The practical application of this approach is studied by analyzing the source of origin of ten unknown laser printer printed samples by PCA and LDA models. It is clearly indicated from the scatter plot in the PCA model that eight unknown samples get superimposed with their respective printer sample whereas two samples do not belong to any of the laser printer investigated in the present study. Similarly, from all ten blind samples in LDA models, two samples, i.e., samples B1 and B7, belong to the photocopier machines whereas, the rest of the eight samples belong to the printouts from laser printers.
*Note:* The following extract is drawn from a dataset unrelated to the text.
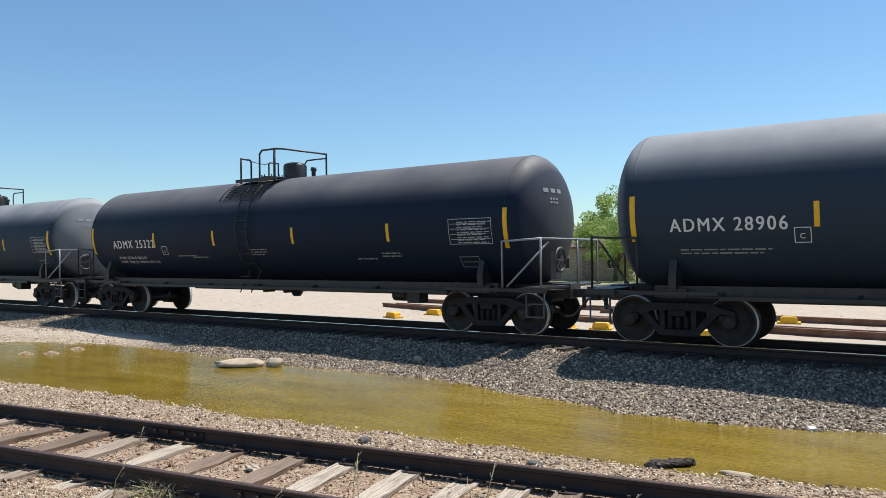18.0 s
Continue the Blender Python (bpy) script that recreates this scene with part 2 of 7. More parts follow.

Therefore, the presented approach predicted the unknown printed document group accurately. However, the fundamentals knowledge and statistical assumptions should be followed before applying such methods; otherwise, biased results might be obtained. Again, the scope of the questioned document is wide open particularly in the existence of particular ink/toners in particular year by employing collective modern analytical and chemometric methods. Generally, the chemical makeup or elemental profile of the toner powders is modified year by year to enhance the quality of printing by adding or replacing one or more components with new or different chemical formulations. These changes being time-dependent will allow the examiner to ascertain the authenticity of any questioned document by studying its features based on the availability or existence of the particular toner in that particular period. Thus, the present approach can be utilized in such cases.